►
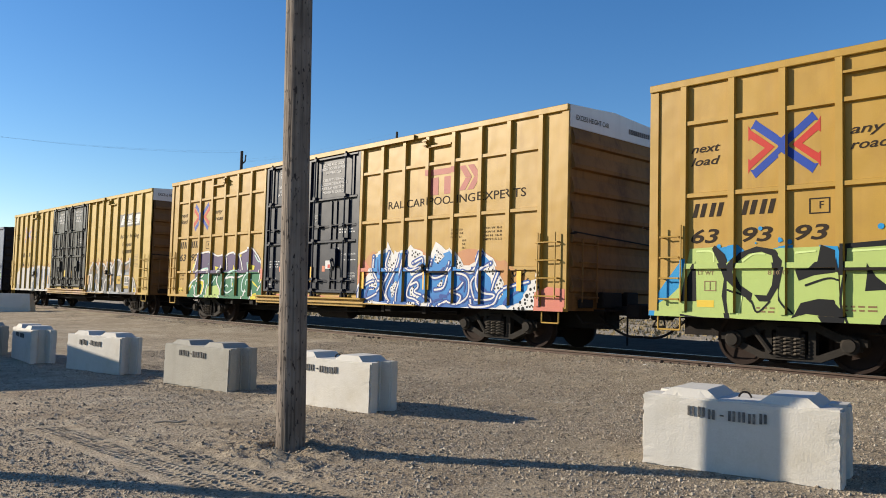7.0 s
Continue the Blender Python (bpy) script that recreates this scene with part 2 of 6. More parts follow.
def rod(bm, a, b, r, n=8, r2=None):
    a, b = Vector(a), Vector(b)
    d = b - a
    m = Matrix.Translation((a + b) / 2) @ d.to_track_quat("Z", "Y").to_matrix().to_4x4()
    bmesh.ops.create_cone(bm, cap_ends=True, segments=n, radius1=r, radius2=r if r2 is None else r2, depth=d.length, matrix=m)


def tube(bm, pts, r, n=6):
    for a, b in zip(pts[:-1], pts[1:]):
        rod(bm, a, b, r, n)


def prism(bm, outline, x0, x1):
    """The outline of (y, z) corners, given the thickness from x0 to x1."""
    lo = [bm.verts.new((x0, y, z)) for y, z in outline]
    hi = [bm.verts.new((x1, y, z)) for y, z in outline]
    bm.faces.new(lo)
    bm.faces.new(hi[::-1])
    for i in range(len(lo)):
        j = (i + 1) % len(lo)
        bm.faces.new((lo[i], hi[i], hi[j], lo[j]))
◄
(WORK TO COMPLETE): Leave the images out, please, and restate each line word for word.

(EXPECTED OUTPUT):
7.0 s
Continue the Blender Python (bpy) script that recreates this scene with part 2 of 6. More parts follow.
def rod(bm, a, b, r, n=8, r2=None):
    a, b = Vector(a), Vector(b)
    d = b - a
    m = Matrix.Translation((a + b) / 2) @ d.to_track_quat("Z", "Y").to_matrix().to_4x4()
    bmesh.ops.create_cone(bm, cap_ends=True, segments=n, radius1=r, radius2=r if r2 is None else r2, depth=d.length, matrix=m)


def tube(bm, pts, r, n=6):
    for a, b in zip(pts[:-1], pts[1:]):
        rod(bm, a, b, r, n)


def prism(bm, outline, x0, x1):
    """The outline of (y, z) corners, given the thickness from x0 to x1."""
    lo = [bm.verts.new((x0, y, z)) for y, z in outline]
    hi = [bm.verts.new((x1, y, z)) for y, z in outline]
    bm.faces.new(lo)
    bm.faces.new(hi[::-1])
    for i in range(len(lo)):
        j = (i + 1) % len(lo)
        bm.faces.new((lo[i], hi[i], hi[j], lo[j]))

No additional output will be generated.